Job - Your task is to return, exactly, the run of lines starting at the line holding "scene.view_settings.use_white_balance |= len(values)" and ending at the line holding "scene.view_settings.keyframe_insert(path, frame=frame(t))", both ends included and no other lines.

-- Start of Data section --

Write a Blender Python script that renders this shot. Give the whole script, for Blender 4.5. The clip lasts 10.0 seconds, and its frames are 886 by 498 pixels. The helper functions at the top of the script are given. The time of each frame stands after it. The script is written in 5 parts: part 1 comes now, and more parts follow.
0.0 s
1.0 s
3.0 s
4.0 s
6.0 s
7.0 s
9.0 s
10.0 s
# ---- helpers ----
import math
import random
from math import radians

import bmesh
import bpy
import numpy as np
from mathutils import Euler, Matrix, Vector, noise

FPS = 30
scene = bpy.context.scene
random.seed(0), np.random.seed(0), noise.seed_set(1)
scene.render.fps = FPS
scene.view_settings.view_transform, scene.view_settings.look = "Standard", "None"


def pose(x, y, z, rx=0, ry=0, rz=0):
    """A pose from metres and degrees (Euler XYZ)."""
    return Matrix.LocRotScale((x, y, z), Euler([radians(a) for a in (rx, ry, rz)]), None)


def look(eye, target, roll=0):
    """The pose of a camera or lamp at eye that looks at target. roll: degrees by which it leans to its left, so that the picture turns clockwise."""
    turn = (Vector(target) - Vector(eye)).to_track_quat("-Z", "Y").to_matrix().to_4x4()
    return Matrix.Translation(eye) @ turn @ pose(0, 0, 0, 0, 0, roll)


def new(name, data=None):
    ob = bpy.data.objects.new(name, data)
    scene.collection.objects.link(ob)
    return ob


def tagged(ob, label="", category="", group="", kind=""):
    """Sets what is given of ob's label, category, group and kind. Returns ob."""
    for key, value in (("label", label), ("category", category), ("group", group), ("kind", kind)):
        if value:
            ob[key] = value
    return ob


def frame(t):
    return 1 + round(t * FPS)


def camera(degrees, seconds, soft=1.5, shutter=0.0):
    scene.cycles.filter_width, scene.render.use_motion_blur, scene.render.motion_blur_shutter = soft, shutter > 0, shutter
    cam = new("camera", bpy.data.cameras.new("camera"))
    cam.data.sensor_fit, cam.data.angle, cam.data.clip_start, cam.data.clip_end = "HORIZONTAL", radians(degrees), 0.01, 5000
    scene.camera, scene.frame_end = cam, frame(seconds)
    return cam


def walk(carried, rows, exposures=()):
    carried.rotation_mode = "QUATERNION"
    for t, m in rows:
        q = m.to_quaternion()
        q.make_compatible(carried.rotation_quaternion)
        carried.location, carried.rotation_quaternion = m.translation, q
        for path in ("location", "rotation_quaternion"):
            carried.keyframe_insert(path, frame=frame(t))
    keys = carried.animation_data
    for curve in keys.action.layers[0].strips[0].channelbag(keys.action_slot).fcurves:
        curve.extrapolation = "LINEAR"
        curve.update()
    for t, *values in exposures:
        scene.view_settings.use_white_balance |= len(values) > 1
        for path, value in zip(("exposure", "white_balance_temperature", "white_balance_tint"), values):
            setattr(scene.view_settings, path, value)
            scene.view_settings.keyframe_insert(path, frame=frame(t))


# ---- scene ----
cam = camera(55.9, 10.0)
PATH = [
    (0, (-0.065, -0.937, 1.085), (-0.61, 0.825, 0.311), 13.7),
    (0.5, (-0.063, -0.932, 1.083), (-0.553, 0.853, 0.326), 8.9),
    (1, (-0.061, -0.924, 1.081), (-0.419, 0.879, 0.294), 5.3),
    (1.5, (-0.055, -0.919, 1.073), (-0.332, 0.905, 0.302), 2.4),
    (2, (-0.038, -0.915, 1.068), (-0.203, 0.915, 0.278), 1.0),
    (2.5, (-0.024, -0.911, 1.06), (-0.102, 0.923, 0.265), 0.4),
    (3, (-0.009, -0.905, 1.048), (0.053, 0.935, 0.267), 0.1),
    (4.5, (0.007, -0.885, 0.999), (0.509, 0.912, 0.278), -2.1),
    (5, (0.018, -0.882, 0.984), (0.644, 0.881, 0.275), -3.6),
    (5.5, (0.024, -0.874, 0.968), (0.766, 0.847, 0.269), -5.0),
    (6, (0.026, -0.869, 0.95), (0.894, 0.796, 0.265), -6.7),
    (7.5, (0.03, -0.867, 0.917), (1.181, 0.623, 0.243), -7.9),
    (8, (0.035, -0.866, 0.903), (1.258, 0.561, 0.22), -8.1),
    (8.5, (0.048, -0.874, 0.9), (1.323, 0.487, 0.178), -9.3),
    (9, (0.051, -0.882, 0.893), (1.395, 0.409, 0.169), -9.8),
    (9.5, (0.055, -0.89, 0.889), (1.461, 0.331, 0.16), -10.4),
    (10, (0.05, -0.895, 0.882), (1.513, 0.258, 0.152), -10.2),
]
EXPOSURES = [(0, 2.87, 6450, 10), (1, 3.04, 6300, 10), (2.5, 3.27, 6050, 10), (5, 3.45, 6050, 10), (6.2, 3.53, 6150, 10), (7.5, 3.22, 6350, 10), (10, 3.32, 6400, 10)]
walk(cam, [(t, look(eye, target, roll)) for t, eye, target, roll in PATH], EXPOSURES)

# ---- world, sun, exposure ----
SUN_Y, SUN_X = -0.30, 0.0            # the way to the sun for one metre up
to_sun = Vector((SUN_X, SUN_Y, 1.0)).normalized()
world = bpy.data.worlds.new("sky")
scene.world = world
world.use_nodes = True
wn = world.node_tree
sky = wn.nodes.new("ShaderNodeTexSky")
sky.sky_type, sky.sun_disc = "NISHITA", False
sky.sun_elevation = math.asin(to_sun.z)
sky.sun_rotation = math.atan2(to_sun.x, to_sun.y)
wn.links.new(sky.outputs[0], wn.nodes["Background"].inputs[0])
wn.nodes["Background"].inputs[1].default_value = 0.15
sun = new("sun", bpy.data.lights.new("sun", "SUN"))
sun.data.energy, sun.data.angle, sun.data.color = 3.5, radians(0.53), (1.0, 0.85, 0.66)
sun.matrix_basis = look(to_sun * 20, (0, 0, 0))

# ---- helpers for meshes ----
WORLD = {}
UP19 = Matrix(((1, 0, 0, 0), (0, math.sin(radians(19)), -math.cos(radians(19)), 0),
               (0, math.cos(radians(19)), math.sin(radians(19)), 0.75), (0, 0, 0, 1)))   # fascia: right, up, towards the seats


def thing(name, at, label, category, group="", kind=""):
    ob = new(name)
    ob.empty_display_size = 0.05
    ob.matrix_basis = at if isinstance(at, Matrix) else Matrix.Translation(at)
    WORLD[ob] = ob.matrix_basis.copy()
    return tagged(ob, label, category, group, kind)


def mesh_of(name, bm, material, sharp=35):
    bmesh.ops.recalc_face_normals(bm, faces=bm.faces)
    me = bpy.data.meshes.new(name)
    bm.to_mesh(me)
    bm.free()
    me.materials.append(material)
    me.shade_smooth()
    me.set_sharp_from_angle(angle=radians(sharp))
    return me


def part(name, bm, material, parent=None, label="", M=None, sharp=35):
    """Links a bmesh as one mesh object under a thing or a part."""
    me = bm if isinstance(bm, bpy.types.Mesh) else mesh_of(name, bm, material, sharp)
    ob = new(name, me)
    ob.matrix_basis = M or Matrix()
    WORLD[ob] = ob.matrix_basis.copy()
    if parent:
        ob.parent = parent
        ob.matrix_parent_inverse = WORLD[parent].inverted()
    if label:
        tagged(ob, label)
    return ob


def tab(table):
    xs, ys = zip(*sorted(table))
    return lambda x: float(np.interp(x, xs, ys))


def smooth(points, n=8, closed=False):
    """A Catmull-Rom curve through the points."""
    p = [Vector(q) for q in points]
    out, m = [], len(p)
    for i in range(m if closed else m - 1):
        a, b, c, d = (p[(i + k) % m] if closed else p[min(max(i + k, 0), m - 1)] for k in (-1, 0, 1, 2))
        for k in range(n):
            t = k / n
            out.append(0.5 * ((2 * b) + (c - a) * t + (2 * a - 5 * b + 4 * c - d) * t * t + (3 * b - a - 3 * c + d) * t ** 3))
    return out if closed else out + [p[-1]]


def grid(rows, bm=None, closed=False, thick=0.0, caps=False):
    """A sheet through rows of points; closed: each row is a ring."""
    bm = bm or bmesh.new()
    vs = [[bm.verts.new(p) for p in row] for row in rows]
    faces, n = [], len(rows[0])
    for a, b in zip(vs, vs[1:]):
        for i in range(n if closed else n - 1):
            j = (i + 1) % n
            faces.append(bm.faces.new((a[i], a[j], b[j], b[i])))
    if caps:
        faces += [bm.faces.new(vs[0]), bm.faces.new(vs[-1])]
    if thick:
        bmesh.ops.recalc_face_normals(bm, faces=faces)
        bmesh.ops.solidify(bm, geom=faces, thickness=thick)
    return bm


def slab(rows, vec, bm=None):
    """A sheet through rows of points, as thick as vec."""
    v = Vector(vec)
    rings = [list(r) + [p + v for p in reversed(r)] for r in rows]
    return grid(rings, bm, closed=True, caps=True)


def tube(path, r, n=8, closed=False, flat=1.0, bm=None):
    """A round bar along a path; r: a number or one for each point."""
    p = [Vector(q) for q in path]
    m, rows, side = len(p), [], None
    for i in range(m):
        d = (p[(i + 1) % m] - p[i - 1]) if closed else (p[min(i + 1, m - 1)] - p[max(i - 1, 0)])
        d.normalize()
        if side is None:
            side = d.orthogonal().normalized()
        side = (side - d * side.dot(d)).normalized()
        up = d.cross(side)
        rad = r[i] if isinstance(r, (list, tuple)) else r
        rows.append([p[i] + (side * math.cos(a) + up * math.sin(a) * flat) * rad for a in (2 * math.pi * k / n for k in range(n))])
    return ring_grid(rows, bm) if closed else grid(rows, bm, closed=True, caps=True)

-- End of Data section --

Answer for this exercise -
        scene.view_settings.use_white_balance |= len(values) > 1
        for path, value in zip(("exposure", "white_balance_temperature", "white_balance_tint"), values):
            setattr(scene.view_settings, path, value)
            scene.view_settings.keyframe_insert(path, frame=frame(t))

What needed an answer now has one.